Jaksa Agung sebagai pimpinan dan penanggung jawab tertinggi Kejaksaan yang memimpin, mengendalikan pelaksanaan tugas, wewenang Kejaksaan, dan tugas lain yang diberikan oleh Negara memiliki peran yang sangat strategis dalam pembangunan hukum nasional. Pasal 19 ayat (2) UU Kejaksaan sebagaimana telah diubah terakhir dengan UU Nomor 11 Tahun 2021 menyatakan Jaksa Agung diangkat dan diberhentikan Presiden, pengaturan tersebut berimplikasi menjadikan Jaksa Agung bagian dari kabinet pemerintahan setingkat dengan menteri negara, masa jabatan Jaksa Agung menyesuaikan atau mengikuti masa jabatan presiden, ketika masa jabatan Presiden berakhir maka masa jabatan Jaksa Agung juga berakhir.

Pengangkatan Jaksa Agung merupakan hak konstitusional Presiden, namun dalam pengangkatan Jaksa Agung memiliki perbedaan dengan pengangkatan jabatan menteri di kabinet pemerintahan. Syarat untuk diangkat menjadi Jaksa Agung diatur dalam Pasal 20 UU Nomor 11 Tahun 2021. Namun dalam perkembangannya Pasal 20 UU Nomor 11 Tahun 2021 telah dilakukan judicial review di Mahkamah Konstitusi berdasarkan Putusan Nomor: 6/PUU-XXII/2024 yang memberikan pemaknaan bahwa untuk dapat diangkat menjadi Jaksa Agung harus memenuhi syarat, sebagaimana dimaksud dalam Pasal 20 huruf a sampai dengan huruf f termasuk syarat bukan merupakan pengurus partai politik kecuali telah berhenti sebagai pengurus partai politik sekurang-kurangnya 5 tahun sebelum diangkat sebagai Jaksa Agung.

Jaksa Agung haruslah orang yang berintegritas, memiliki kapasitas, kapabilitas, kompetensi, rekam jejak, komitmen yang tinggi dalam upaya penegakan hukum termasuk pemberantasan korupsi serta terbebas dari kepentingan politik. Secara kelembagaan Kejaksaan adalah eksekutif, namun dalam menjalankan fungsi penegakan hukum bersifat independen dari kekuasaan mana pun.

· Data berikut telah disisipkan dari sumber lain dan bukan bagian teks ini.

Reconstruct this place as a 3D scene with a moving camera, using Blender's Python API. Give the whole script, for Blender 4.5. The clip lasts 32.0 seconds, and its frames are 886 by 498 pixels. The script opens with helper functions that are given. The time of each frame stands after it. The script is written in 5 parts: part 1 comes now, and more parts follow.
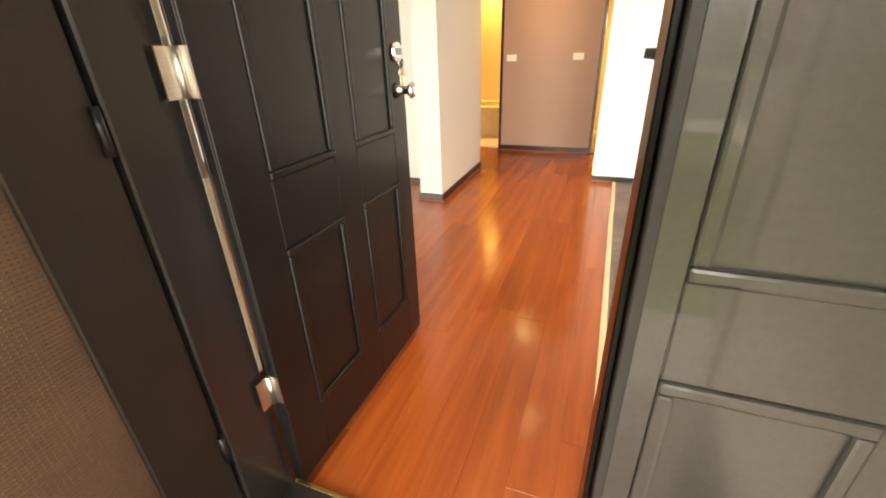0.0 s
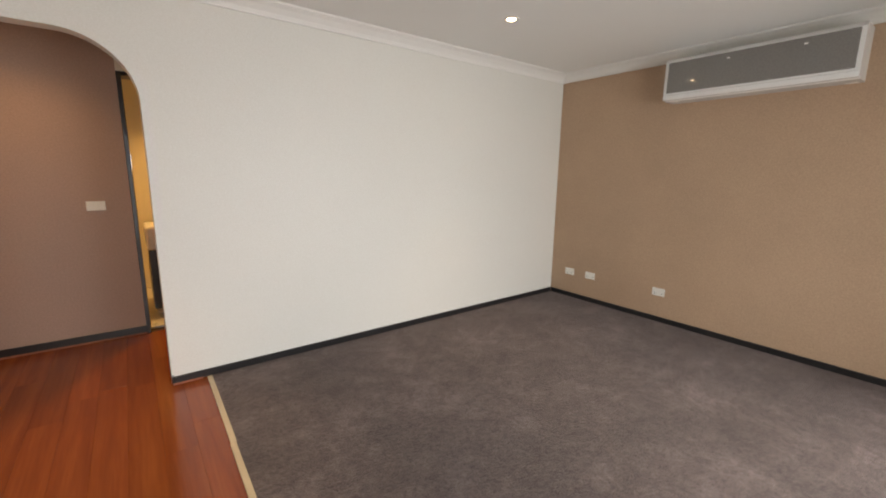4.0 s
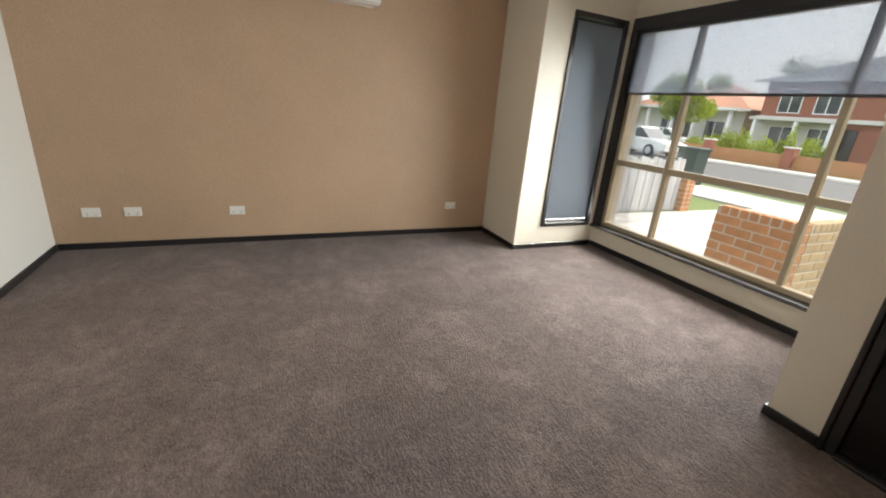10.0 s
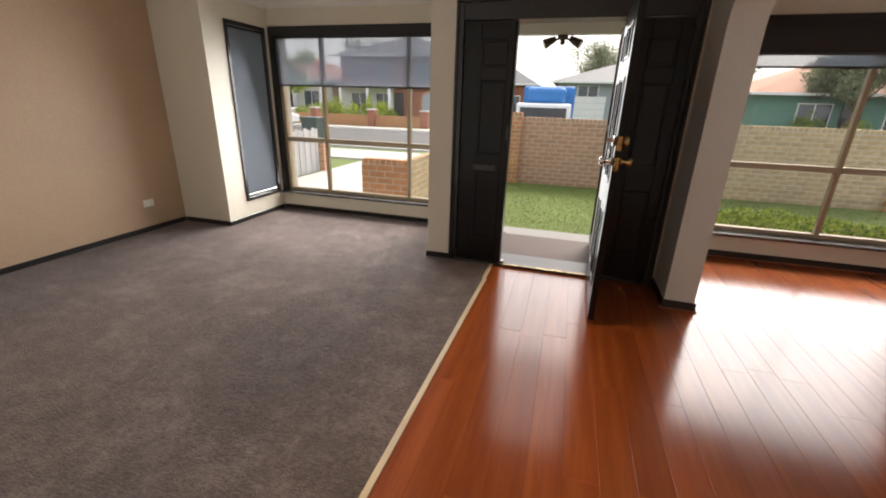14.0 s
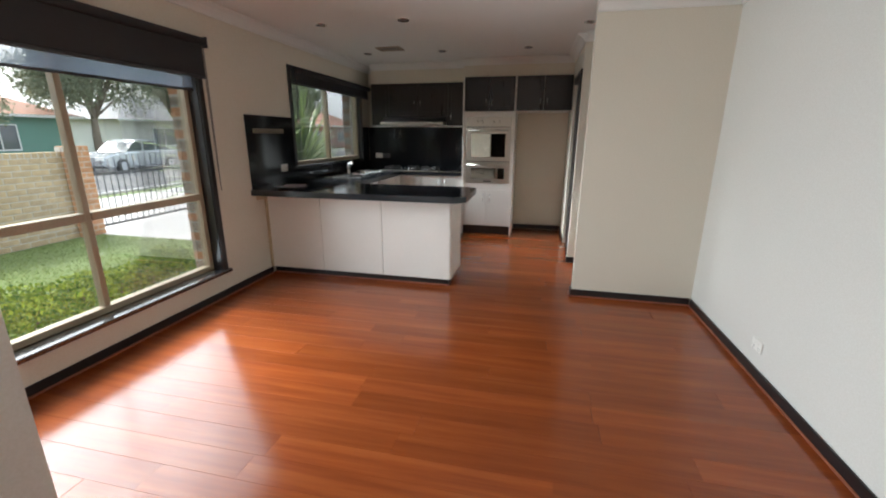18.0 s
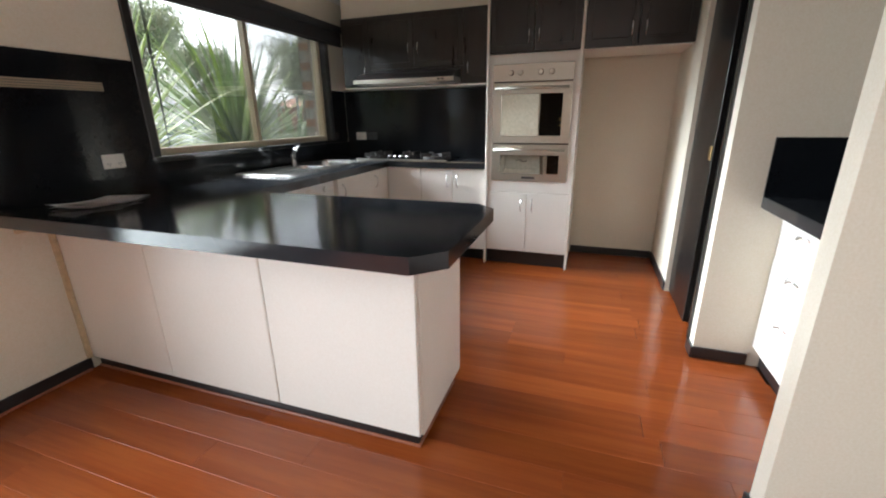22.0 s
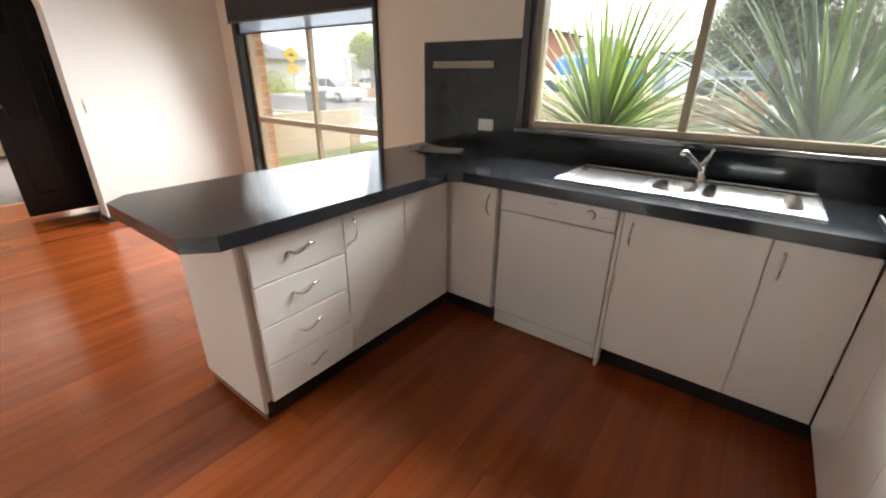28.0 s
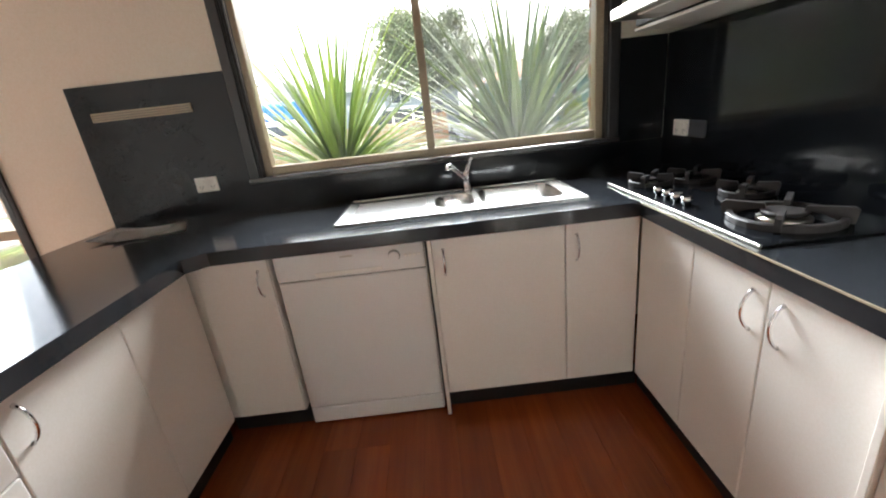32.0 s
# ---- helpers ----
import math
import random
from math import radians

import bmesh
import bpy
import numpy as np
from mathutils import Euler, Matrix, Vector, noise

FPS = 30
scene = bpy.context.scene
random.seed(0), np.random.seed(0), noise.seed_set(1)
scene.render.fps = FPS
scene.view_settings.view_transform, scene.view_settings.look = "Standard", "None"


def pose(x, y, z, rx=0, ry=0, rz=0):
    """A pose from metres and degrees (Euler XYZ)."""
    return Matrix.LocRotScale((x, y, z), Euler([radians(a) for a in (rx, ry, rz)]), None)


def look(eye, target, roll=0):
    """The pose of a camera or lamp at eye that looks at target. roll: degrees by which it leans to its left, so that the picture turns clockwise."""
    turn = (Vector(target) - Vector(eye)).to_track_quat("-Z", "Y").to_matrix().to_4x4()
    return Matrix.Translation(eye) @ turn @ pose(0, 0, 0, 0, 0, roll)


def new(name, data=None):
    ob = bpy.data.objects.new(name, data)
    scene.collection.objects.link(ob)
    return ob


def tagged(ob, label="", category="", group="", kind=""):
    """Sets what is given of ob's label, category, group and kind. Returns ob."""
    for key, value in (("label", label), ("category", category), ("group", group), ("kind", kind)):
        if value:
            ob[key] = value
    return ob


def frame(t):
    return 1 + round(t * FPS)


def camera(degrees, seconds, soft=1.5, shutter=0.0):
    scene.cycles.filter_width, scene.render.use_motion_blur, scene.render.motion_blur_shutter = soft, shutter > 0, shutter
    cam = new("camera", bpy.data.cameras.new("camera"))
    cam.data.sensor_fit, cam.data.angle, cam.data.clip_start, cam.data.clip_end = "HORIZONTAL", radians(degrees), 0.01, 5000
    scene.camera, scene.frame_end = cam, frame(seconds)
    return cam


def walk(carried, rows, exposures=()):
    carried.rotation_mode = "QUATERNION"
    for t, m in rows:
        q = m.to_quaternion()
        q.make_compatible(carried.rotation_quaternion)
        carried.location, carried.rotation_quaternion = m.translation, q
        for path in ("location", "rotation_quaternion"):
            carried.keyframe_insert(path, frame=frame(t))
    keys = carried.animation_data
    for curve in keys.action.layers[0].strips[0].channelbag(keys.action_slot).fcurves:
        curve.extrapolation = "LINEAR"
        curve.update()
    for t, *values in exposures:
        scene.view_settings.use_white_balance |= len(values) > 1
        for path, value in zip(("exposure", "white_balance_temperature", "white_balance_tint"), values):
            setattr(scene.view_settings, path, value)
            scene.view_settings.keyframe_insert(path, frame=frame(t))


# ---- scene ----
# camera and walk
cam = camera(94.2, 32.0, 2.0)
PATH = [
    (0, (1.243, -0.591, 1.205), (0.586, 1.083, 0.33), -2.0),
    (0.5, (1.117, -0.491, 1.112), (0.599, 1.033, -0.076), -2.3),
    (1, (0.946, -0.232, 1.045), (0.915, 1.193, -0.358), 3.4),
    (1.5, (0.927, -0.02, 1.019), (1.159, 1.325, -0.442), 6.0),
    (2, (0.968, 0.285, 1.135), (1.37, 1.525, -0.382), 6.9),
    (2.5, (0.968, 0.299, 1.173), (1.526, 1.797, -0.029), 6.3),
    (3, (0.944, 0.35, 1.273), (1.615, 2.035, 0.429), 3.9),
    (3.5, (0.953, 0.449, 1.309), (1.834, 2.168, 0.788), 1.5),
    (4, (1.085, 0.569, 1.367), (2.276, 2.134, 1.003), 0.8),
    (4.5, (1.152, 0.59, 1.388), (2.661, 1.861, 1.059), 1.0),
    (6.5, (1.159, 0.688, 1.426), (2.944, 1.259, 0.726), 5.6),
    (7, (1.164, 0.672, 1.391), (2.9, 1.087, 0.488), 7.1),
    (7.5, (1.145, 0.669, 1.374), (2.847, 0.969, 0.368), 7.7),
    (8, (1.172, 0.763, 1.302), (2.896, 0.952, 0.304), 6.8),
    (8.5, (1.242, 0.982, 1.204), (3.005, 0.965, 0.259), 5.9),
    (9, (1.237, 1.31, 1.188), (2.976, 0.941, 0.271), 5.3),
    (9.5, (1.216, 1.761, 1.212), (2.939, 1.247, 0.337), 6.2),
    (10, (1.165, 2.158, 1.263), (2.875, 1.349, 0.613), 5.0),
    (10.5, (1.084, 2.596, 1.333), (2.711, 1.476, 1.015), 2.5),
    (11, (1.096, 3.016, 1.355), (2.668, 1.826, 1.015), -1.6),
    (11.5, (1.017, 3.362, 1.368), (2.511, 2.153, 0.814), -3.5),
    (12, (0.938, 3.563, 1.377), (2.336, 2.301, 0.704), -2.0),
    (12.5, (0.848, 3.59, 1.353), (2.255, 2.346, 0.667), -0.6),
    (13, (0.813, 3.524, 1.358), (2.062, 2.112, 0.69), -0.9),
    (13.5, (0.835, 3.519, 1.351), (1.719, 1.855, 0.68), 0.1),
    (14, (0.81, 3.5, 1.392), (1.333, 1.692, 0.718), 1.7),
    (14.5, (0.782, 3.307, 1.38), (0.916, 1.439, 0.678), 2.2),
    (15, (0.743, 3, 1.318), (0.302, 1.213, 0.535), 3.0),
    (15.5, (0.736, 2.749, 1.317), (-0.265, 1.237, 0.474), 1.9),
    (17.5, (0.561, 1.687, 1.419), (-1.311, 1.259, 0.86), -0.4),
    (18, (0.46, 1.636, 1.416), (-1.422, 1.219, 0.884), 0.3),
    (18.5, (0.319, 1.635, 1.423), (-1.563, 1.186, 0.916), 0.1),
    (19, (0.174, 1.62, 1.4), (-1.713, 1.184, 0.9), -0.4),
    (19.5, (0.0, 1.486, 1.39), (-1.897, 1.115, 0.876), -0.9),
    (20, (-0.288, 1.394, 1.382), (-2.196, 1.081, 0.87), -1.6),
    (20.5, (-0.708, 1.367, 1.385), (-2.609, 0.992, 0.887), -1.6),
    (21, (-1.149, 1.397, 1.343), (-3.017, 0.981, 0.761), -1.6),
    (21.5, (-1.603, 1.377, 1.306), (-3.449, 0.957, 0.661), -1.6),
    (22, (-2.007, 1.419, 1.276), (-3.805, 0.791, 0.666), -0.8),
    (22.5, (-2.357, 1.443, 1.3), (-4.126, 0.735, 0.692), 0.7),
    (23, (-2.605, 1.627, 1.331), (-4.228, 0.658, 0.678), 3.1),
    (23.5, (-2.731, 1.688, 1.311), (-4.179, 0.475, 0.652), 1.8),
    (24, (-2.978, 1.674, 1.316), (-4.373, 0.369, 0.724), -0.5),
    (24.5, (-3.221, 1.531, 1.302), (-4.575, 0.188, 0.7), 1.6),
    (26.5, (-4.53, 1.457, 1.389), (-5.025, -0.319, 0.614), 0.5),
    (27, (-4.788, 1.421, 1.349), (-4.962, -0.431, 0.613), 1.0),
    (27.5, (-4.907, 1.429, 1.372), (-4.378, -0.349, 0.623), 1.1),
    (28, (-5.102, 1.511, 1.379), (-4.001, 0.033, 0.603), 0.7),
    (28.5, (-5.201, 1.636, 1.346), (-3.755, 0.478, 0.592), 1.1),
    (29, (-5.25, 1.74, 1.363), (-3.603, 0.855, 0.652), 1.1),
    (29.5, (-5.276, 1.73, 1.352), (-3.613, 0.813, 0.721), 2.1),
    (30, (-5.283, 1.689, 1.355), (-3.826, 0.468, 0.733), 2.7),
    (30.5, (-5.286, 1.624, 1.352), (-4.328, 0.005, 0.673), 2.9),
    (31, (-5.182, 1.494, 1.335), (-4.7, -0.291, 0.574), 0.9),
    (31.5, (-4.942, 1.429, 1.338), (-4.664, -0.366, 0.502), -2.8),
    (32, (-4.746, 1.17, 1.324), (-4.753, -0.72, 0.669), -6.6),
]
EXPOSURES = [(0.0, 3.42, 8000, 10), (1.0, 3.25, 7800, 8), (2.0, 3.2, 6550, -15), (2.6, 2.8, 6500, -6), (3.2, 2.45, 6600, 8), (4.0, 2.1, 6800, 12), (9.0, 2.35, 6600, 8), (11.5, 2.2, 6700, 6), (13.0, 2.05, 6800, 12), (15.5, 2.38, 6700, 10), (17.5, 2.62, 5950, 4), (20.0, 2.76, 6000, 4), (22.0, 3.2, 6050, 6), (24.5, 3.4, 6050, 6), (27.0, 3.68, 6200, 8), (29.0, 3.0, 6450, 8), (30.5, 3.2, 6350, 8), (32.0, 3.65, 6300, 8)]
SKY = 0.068
walk(cam, [(t, look(eye, target, roll)) for t, eye, target, roll in PATH], EXPOSURES)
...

Sejarah mengingatkan kita bahwa Kejaksaan RI tidak pernah kekurangan tokoh untuk memimpin, Prof. Baharuddin Lopa, dan Jaksa Agung saat ini, Prof. Dr. Sanitiar Burhanuddin, S.H., M.M. Keduanya merupakan bukti konkrit bahwa Kejaksaan sukses melakukan kaderisasi kepemimpinan. Mereka merupakan Jaksa Agung yang lahir dari rahim Kejaksaan memulai pengabdiannya sejak muda sebagai seorang Jaksa yang khatam asam garam Kejaksaan, maka seharusnya yang menjadi Jaksa Agung adalah Jaksa karier yang telah melalui banyak pengalaman penugasan dalam struktur organisasi Kejaksaan. Pengalaman adalah guru kehidupan, tidak dapat dinafikan bahwa Jaksa karier lah yang memiliki pengalaman dan memahami kebutuhan serta sistem kerja kejaksaan. Nampaknya tak elok jika institusi ini dipimpin oleh yang bukan Jaksa Karier atau purna Jaksa.